* [BRIEF]
Output all entries verbatim. Skip pictures.

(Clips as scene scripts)
>> START

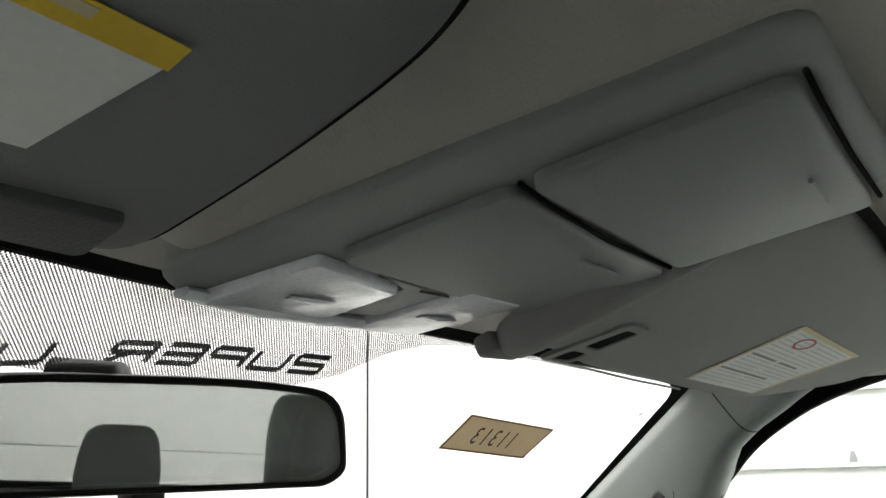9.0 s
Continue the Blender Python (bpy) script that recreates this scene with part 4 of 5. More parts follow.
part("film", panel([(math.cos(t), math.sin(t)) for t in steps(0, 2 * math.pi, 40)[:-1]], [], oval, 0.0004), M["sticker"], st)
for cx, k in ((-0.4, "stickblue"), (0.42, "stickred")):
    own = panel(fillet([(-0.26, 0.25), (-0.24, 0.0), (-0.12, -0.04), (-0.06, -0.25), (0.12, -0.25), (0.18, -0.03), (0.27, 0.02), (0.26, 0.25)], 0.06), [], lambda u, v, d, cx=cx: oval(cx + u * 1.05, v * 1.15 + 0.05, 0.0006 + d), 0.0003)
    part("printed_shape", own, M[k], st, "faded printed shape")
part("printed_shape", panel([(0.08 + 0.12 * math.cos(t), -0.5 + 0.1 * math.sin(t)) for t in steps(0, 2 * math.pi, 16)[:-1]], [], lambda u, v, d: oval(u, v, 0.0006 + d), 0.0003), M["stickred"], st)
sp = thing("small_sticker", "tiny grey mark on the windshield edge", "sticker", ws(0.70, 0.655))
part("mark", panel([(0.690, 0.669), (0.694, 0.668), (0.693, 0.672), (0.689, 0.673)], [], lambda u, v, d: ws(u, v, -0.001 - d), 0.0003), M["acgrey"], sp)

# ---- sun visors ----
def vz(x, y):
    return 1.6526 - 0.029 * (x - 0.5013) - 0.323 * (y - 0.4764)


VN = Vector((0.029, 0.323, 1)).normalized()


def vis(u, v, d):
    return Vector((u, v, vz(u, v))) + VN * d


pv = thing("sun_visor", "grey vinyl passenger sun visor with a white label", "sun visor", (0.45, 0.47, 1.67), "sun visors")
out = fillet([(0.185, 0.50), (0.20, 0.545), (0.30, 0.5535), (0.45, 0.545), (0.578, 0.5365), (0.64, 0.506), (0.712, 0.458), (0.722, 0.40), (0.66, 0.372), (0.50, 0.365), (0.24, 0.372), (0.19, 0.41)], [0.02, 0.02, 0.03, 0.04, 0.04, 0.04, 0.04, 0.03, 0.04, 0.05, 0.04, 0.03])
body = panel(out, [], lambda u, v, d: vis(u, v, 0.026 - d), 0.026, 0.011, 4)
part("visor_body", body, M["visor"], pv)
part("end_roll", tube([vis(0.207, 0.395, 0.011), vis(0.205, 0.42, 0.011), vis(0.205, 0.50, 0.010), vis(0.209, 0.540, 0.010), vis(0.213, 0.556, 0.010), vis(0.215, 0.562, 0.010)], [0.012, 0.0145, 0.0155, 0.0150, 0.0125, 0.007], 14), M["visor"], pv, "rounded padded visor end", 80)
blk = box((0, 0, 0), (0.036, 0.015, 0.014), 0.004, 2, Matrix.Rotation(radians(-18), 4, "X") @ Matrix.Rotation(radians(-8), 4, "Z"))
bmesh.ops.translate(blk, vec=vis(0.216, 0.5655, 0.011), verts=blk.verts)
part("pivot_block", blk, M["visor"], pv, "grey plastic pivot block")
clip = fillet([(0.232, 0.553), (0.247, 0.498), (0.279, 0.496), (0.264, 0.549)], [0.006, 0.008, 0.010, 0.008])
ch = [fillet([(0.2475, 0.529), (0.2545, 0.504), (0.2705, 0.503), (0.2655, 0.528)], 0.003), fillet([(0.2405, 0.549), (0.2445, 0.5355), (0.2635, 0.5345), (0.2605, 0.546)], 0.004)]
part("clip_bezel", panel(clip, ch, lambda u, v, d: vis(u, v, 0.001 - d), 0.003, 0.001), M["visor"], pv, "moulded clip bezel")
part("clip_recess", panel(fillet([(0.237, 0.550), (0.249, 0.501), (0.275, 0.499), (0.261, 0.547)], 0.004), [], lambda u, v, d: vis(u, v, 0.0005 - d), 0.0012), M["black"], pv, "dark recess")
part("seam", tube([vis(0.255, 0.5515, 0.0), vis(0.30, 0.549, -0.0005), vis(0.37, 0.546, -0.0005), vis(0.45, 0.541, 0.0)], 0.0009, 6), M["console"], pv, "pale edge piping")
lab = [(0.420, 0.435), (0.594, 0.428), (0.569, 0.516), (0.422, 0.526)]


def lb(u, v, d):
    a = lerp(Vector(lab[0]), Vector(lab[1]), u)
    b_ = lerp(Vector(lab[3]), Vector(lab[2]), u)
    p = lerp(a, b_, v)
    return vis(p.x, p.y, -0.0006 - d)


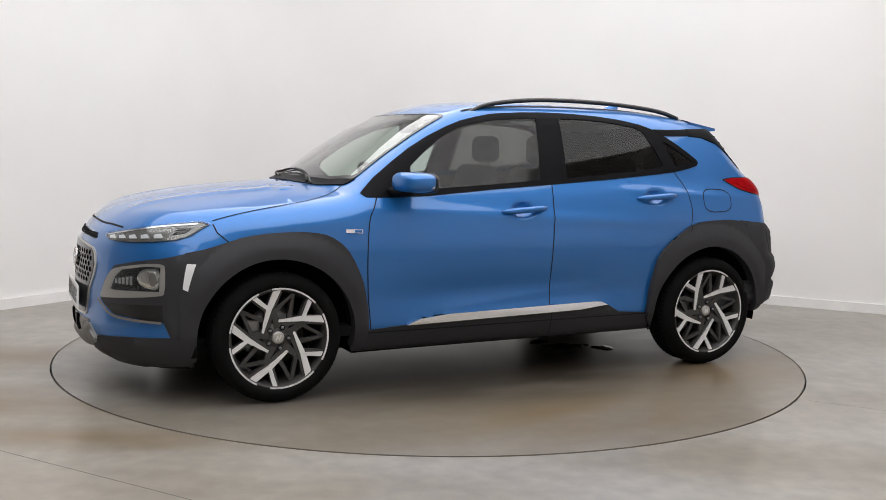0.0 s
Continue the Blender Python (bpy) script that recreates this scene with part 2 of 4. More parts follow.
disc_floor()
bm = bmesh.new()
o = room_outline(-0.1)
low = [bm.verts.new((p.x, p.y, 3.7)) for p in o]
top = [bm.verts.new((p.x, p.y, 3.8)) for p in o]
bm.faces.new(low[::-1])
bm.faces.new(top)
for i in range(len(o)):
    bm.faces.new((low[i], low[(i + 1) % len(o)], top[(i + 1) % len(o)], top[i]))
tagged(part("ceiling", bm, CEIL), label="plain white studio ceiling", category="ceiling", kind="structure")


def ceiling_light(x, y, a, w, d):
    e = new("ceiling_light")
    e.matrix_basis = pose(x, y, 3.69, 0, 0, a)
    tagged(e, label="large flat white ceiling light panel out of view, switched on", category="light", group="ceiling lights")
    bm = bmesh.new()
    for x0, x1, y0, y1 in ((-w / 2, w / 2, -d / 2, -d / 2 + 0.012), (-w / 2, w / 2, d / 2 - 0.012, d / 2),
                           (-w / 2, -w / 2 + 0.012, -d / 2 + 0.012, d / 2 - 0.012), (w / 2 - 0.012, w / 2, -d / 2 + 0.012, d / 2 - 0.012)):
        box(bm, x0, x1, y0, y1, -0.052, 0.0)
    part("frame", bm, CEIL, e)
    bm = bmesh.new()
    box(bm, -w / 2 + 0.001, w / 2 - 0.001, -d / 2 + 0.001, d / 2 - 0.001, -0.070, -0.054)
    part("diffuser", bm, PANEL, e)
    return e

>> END

* [SOLVED PROBLEM]
9.0 s
Continue the Blender Python (bpy) script that recreates this scene with part 4 of 5. More parts follow.
part("film", panel([(math.cos(t), math.sin(t)) for t in steps(0, 2 * math.pi, 40)[:-1]], [], oval, 0.0004), M["sticker"], st)
for cx, k in ((-0.4, "stickblue"), (0.42, "stickred")):
    own = panel(fillet([(-0.26, 0.25), (-0.24, 0.0), (-0.12, -0.04), (-0.06, -0.25), (0.12, -0.25), (0.18, -0.03), (0.27, 0.02), (0.26, 0.25)], 0.06), [], lambda u, v, d, cx=cx: oval(cx + u * 1.05, v * 1.15 + 0.05, 0.0006 + d), 0.0003)
    part("printed_shape", own, M[k], st, "faded printed shape")
part("printed_shape", panel([(0.08 + 0.12 * math.cos(t), -0.5 + 0.1 * math.sin(t)) for t in steps(0, 2 * math.pi, 16)[:-1]], [], lambda u, v, d: oval(u, v, 0.0006 + d), 0.0003), M["stickred"], st)
sp = thing("small_sticker", "tiny grey mark on the windshield edge", "sticker", ws(0.70, 0.655))
part("mark", panel([(0.690, 0.669), (0.694, 0.668), (0.693, 0.672), (0.689, 0.673)], [], lambda u, v, d: ws(u, v, -0.001 - d), 0.0003), M["acgrey"], sp)

# ---- sun visors ----
def vz(x, y):
    return 1.6526 - 0.029 * (x - 0.5013) - 0.323 * (y - 0.4764)


VN = Vector((0.029, 0.323, 1)).normalized()


def vis(u, v, d):
    return Vector((u, v, vz(u, v))) + VN * d


pv = thing("sun_visor", "grey vinyl passenger sun visor with a white label", "sun visor", (0.45, 0.47, 1.67), "sun visors")
out = fillet([(0.185, 0.50), (0.20, 0.545), (0.30, 0.5535), (0.45, 0.545), (0.578, 0.5365), (0.64, 0.506), (0.712, 0.458), (0.722, 0.40), (0.66, 0.372), (0.50, 0.365), (0.24, 0.372), (0.19, 0.41)], [0.02, 0.02, 0.03, 0.04, 0.04, 0.04, 0.04, 0.03, 0.04, 0.05, 0.04, 0.03])
body = panel(out, [], lambda u, v, d: vis(u, v, 0.026 - d), 0.026, 0.011, 4)
part("visor_body", body, M["visor"], pv)
part("end_roll", tube([vis(0.207, 0.395, 0.011), vis(0.205, 0.42, 0.011), vis(0.205, 0.50, 0.010), vis(0.209, 0.540, 0.010), vis(0.213, 0.556, 0.010), vis(0.215, 0.562, 0.010)], [0.012, 0.0145, 0.0155, 0.0150, 0.0125, 0.007], 14), M["visor"], pv, "rounded padded visor end", 80)
blk = box((0, 0, 0), (0.036, 0.015, 0.014), 0.004, 2, Matrix.Rotation(radians(-18), 4, "X") @ Matrix.Rotation(radians(-8), 4, "Z"))
bmesh.ops.translate(blk, vec=vis(0.216, 0.5655, 0.011), verts=blk.verts)
part("pivot_block", blk, M["visor"], pv, "grey plastic pivot block")
clip = fillet([(0.232, 0.553), (0.247, 0.498), (0.279, 0.496), (0.264, 0.549)], [0.006, 0.008, 0.010, 0.008])
ch = [fillet([(0.2475, 0.529), (0.2545, 0.504), (0.2705, 0.503), (0.2655, 0.528)], 0.003), fillet([(0.2405, 0.549), (0.2445, 0.5355), (0.2635, 0.5345), (0.2605, 0.546)], 0.004)]
part("clip_bezel", panel(clip, ch, lambda u, v, d: vis(u, v, 0.001 - d), 0.003, 0.001), M["visor"], pv, "moulded clip bezel")
part("clip_recess", panel(fillet([(0.237, 0.550), (0.249, 0.501), (0.275, 0.499), (0.261, 0.547)], 0.004), [], lambda u, v, d: vis(u, v, 0.0005 - d), 0.0012), M["black"], pv, "dark recess")
part("seam", tube([vis(0.255, 0.5515, 0.0), vis(0.30, 0.549, -0.0005), vis(0.37, 0.546, -0.0005), vis(0.45, 0.541, 0.0)], 0.0009, 6), M["console"], pv, "pale edge piping")
lab = [(0.420, 0.435), (0.594, 0.428), (0.569, 0.516), (0.422, 0.526)]


def lb(u, v, d):
    a = lerp(Vector(lab[0]), Vector(lab[1]), u)
    b_ = lerp(Vector(lab[3]), Vector(lab[2]), u)
    p = lerp(a, b_, v)
    return vis(p.x, p.y, -0.0006 - d)


0.0 s
Continue the Blender Python (bpy) script that recreates this scene with part 2 of 4. More parts follow.
disc_floor()
bm = bmesh.new()
o = room_outline(-0.1)
low = [bm.verts.new((p.x, p.y, 3.7)) for p in o]
top = [bm.verts.new((p.x, p.y, 3.8)) for p in o]
bm.faces.new(low[::-1])
bm.faces.new(top)
for i in range(len(o)):
    bm.faces.new((low[i], low[(i + 1) % len(o)], top[(i + 1) % len(o)], top[i]))
tagged(part("ceiling", bm, CEIL), label="plain white studio ceiling", category="ceiling", kind="structure")


def ceiling_light(x, y, a, w, d):
    e = new("ceiling_light")
    e.matrix_basis = pose(x, y, 3.69, 0, 0, a)
    tagged(e, label="large flat white ceiling light panel out of view, switched on", category="light", group="ceiling lights")
    bm = bmesh.new()
    for x0, x1, y0, y1 in ((-w / 2, w / 2, -d / 2, -d / 2 + 0.012), (-w / 2, w / 2, d / 2 - 0.012, d / 2),
                           (-w / 2, -w / 2 + 0.012, -d / 2 + 0.012, d / 2 - 0.012), (w / 2 - 0.012, w / 2, -d / 2 + 0.012, d / 2 - 0.012)):
        box(bm, x0, x1, y0, y1, -0.052, 0.0)
    part("frame", bm, CEIL, e)
    bm = bmesh.new()
    box(bm, -w / 2 + 0.001, w / 2 - 0.001, -d / 2 + 0.001, d / 2 - 0.001, -0.070, -0.054)
    part("diffuser", bm, PANEL, e)
    return e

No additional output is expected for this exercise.